If that all sounds a little abstruse, just talk to  your favorite non-engineering undergrad.  Or, perhaps better, your favorite high school student.  Direct the conversation to the topic of math class, and then ask what type of problem (s)he really hates.  I'll give you long odds that the answer is "word problems".  Which is why, of course, many of the items on the SAT and ACT and similar tests are math problems set forth in words.  Test designers know that it's the exceptional student who can reliably draw the math problem out of the verbal presentation.  But all students -- all adults -- need the ability to do that.  Any educational system which doesn't develop that ability is seriously deficient.

When my own children were in K-12 school, I repeatedly tried to get their teachers to understand the difference between mathematics and computation, with limited success.  What's done with numbers is mere computation.  Real-world math -- the application of mathematical concepts to real-world problems -- is as much about figuring out what the numbers are as it is about knowing how to turn the computational crank once you get them.  The significant problems we face in the real world aren't exclusively qualitative or quantitative, they're a combination of the two.  And if our students are going to able to grapple with those problems effectively, the silo wall between words and numbers needs to come down.  Better, it needs never to be constructed in the first place.

Think about students in first grade (or, these days, kindergarten) when faced with their first arithmetic lesson.  1 + 1 = 2.  If the kid's bright, (s)he'll ask "one what?  two what?", and get rewarded with the first of many classroom exercises in the diminution of curiosity.  The teaching of "arithmetic facts" or "plus/minus/times tables" is an exercise in rote pedagogy because, with numbers abstracted from any real-world application, nobody knows how else to do the job.  Even when students are presented with "manipulables" as a way to bridge the gap between the abstract and the concrete (a practice which, I believe, has fallen somewhat out of favor), the direction in which the bridging is attempted is from the abstract to the concrete.  In real life, understanding, logic and application all flow in the opposite direction.  Constructivist pedagogy may make standardized testing more difficult, but it makes learning far easier.  And far more profound.

Why are we teaching elementary students about the characteristics of numbers abstracted from any real-world application?  Why are we creating an artificial boundary between "how" and "how many" or "how much"?  Why are we, at such an early stage of education, forcing students' thought into disciplinary silos, so that they can spend the rest of their lives either struggling to overcome the artificial division or succumbing to it (e.g., "I just suck at math.")?

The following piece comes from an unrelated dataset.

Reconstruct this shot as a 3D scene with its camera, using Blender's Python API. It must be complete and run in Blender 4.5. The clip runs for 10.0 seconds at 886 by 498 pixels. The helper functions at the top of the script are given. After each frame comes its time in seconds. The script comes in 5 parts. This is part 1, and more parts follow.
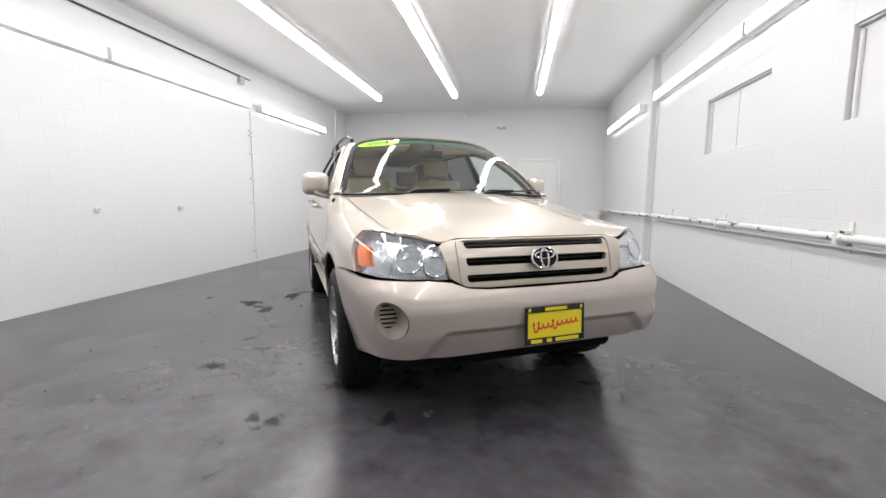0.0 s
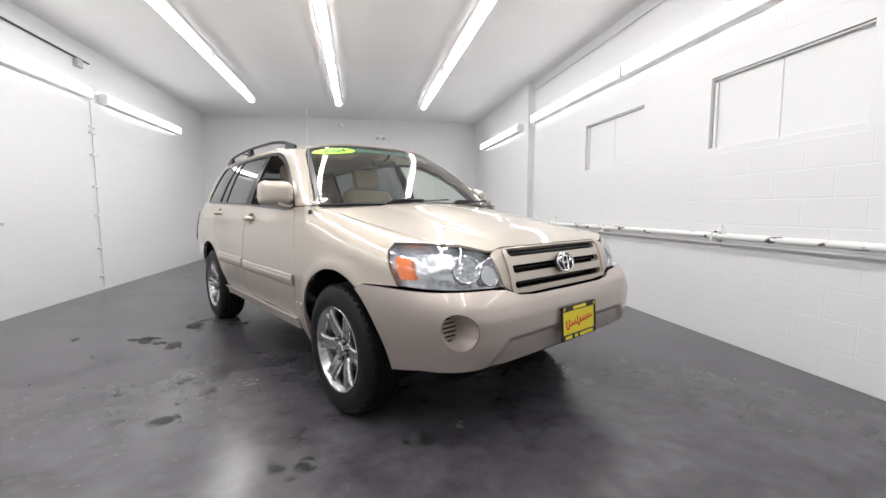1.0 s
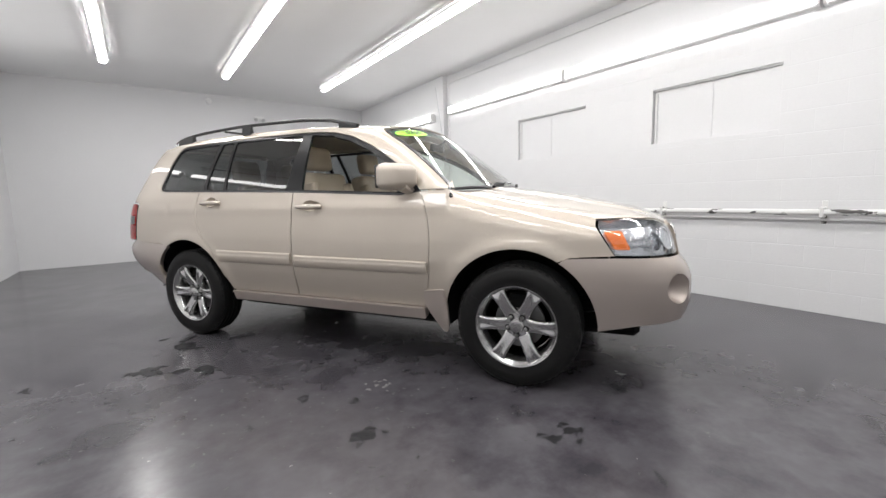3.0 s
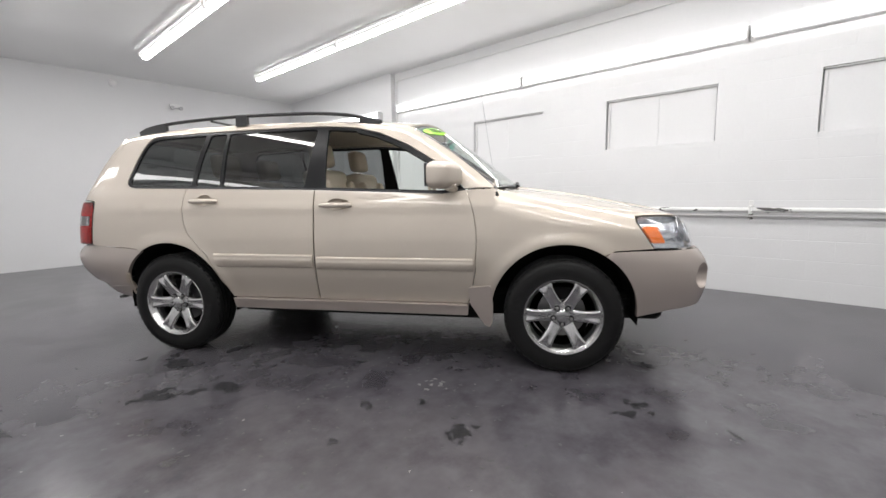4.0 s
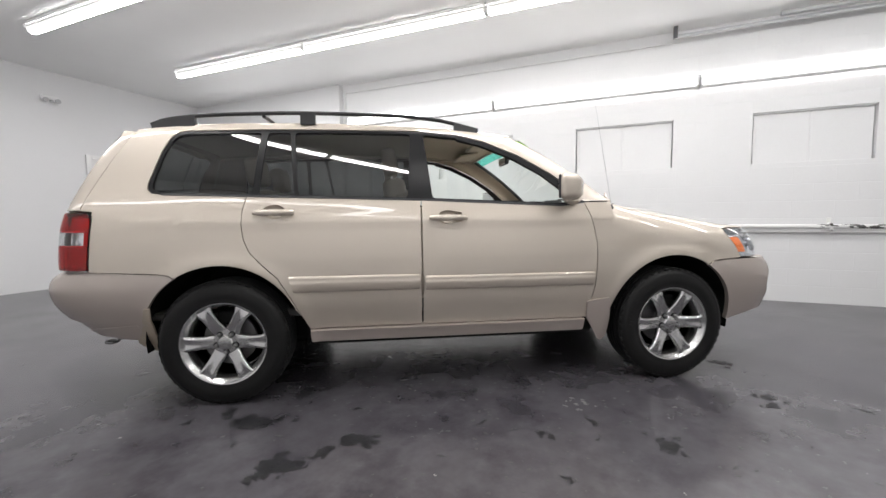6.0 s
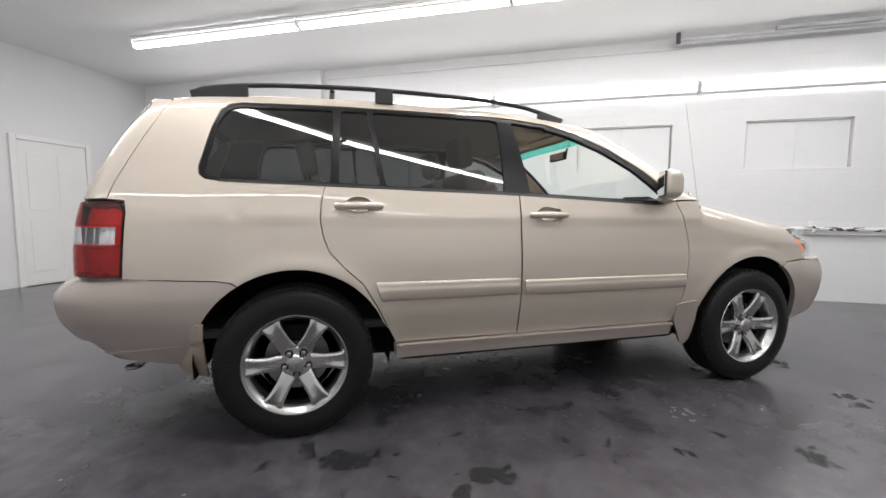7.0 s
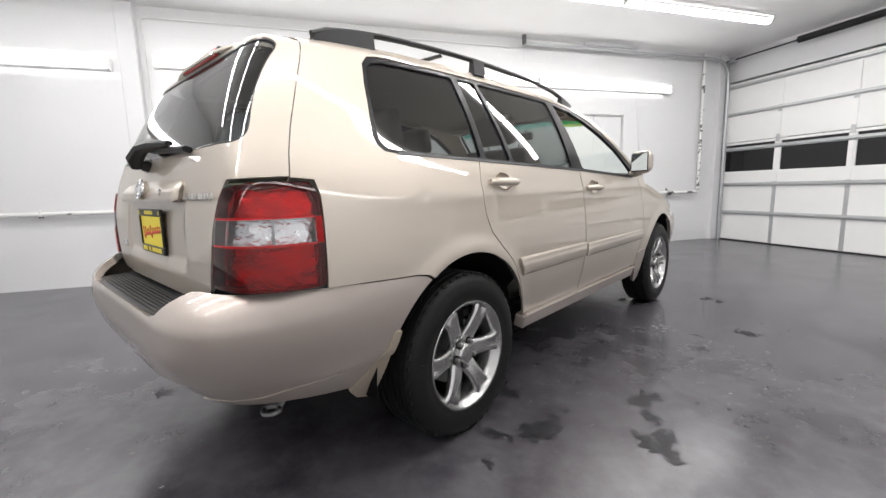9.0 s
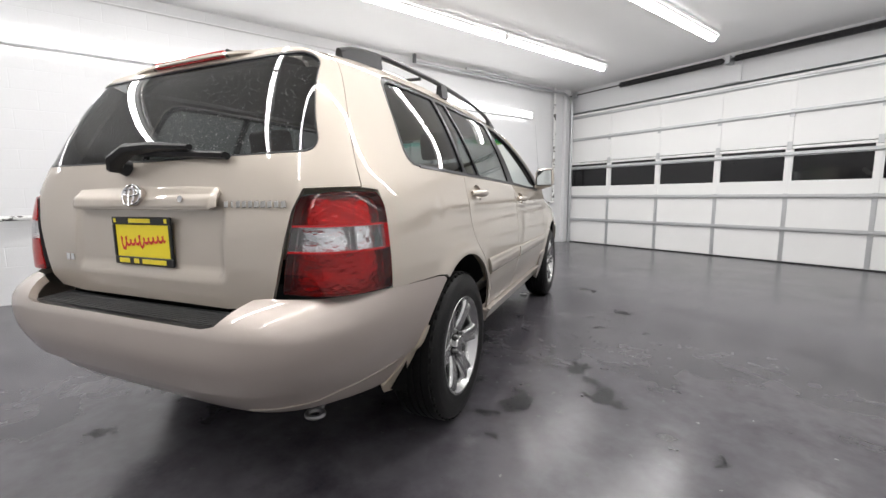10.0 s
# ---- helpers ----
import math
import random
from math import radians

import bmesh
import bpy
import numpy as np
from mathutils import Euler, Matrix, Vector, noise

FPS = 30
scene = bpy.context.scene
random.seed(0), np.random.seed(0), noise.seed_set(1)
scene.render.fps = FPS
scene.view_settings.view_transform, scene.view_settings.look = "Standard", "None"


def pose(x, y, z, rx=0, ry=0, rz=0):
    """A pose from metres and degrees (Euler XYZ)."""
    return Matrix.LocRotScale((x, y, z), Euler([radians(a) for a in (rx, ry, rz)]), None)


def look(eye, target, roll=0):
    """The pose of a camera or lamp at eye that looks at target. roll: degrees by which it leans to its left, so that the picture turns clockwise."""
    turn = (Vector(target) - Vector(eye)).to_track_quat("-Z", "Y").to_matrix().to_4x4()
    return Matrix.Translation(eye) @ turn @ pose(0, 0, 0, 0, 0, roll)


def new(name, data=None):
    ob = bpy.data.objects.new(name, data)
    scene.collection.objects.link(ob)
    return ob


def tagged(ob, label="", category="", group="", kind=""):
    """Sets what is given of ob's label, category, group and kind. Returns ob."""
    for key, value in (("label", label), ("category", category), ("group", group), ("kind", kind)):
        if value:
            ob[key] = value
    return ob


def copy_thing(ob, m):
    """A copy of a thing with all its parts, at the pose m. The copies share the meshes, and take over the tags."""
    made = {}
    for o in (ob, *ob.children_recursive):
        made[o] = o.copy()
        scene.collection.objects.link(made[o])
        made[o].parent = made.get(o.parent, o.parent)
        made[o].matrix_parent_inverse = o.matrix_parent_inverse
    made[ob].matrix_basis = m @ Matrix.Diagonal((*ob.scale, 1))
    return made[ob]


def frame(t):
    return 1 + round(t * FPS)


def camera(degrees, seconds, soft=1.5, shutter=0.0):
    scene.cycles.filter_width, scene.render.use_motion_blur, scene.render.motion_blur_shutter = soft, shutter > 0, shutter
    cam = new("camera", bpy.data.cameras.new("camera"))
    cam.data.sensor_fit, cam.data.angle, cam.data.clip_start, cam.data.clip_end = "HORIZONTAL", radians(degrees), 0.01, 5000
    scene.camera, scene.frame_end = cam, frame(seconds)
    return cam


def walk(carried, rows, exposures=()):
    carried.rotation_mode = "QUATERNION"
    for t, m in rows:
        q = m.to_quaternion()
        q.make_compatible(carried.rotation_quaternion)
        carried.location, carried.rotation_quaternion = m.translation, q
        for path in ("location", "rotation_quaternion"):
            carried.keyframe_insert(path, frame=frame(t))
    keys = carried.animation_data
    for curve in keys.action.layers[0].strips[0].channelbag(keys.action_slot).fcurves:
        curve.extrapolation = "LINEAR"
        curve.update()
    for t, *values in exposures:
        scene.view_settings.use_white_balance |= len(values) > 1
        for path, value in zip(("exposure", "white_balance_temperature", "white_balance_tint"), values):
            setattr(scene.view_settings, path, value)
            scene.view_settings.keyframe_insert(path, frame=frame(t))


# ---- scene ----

Would it be acceptable to graduate high school students who are convinced that they suck at their native language?  Or that they suck at thinking and logic?  That they suck at life?  Were any of those conditions anywhere near as prevalent as the conviction that "I suck at math", I suspect that public schooling would enjoy far less popular support than is now the case.

In truth, virtually all the sustainability challenges we face as a society (and I'm thinking about the "developed world" here) got that way because a functional majority of society divorces its qualitative enjoyment of goods and services from any quantitative assessment of the real-world impacts of their production.  I could certainly be wrong, but I suspect that lots of folks just aren't cognitively equipped -- haven't been appropriately prepared -- to consider qualitative and quantitative aspects of a process in any sort of comprehensive analysis (even an informal one). 

It's true, as I mentioned last time, that many (most?) students don't come out of high school with the verbal skills -- clarity of thought and expression, breadth of vocabulary -- that would facilitate their qualitative analysis of any complex process or problem.  But part of the reason for that seems to be the divorce between "language arts" and "math".  Learning to grapple with and express mathematical concepts in verbal terms develops precision and concision of thought.  If our graduates are to address sustainability challenges successfully, they don't just need to be adept in each of language and 'math', they need to  be adept in their combination.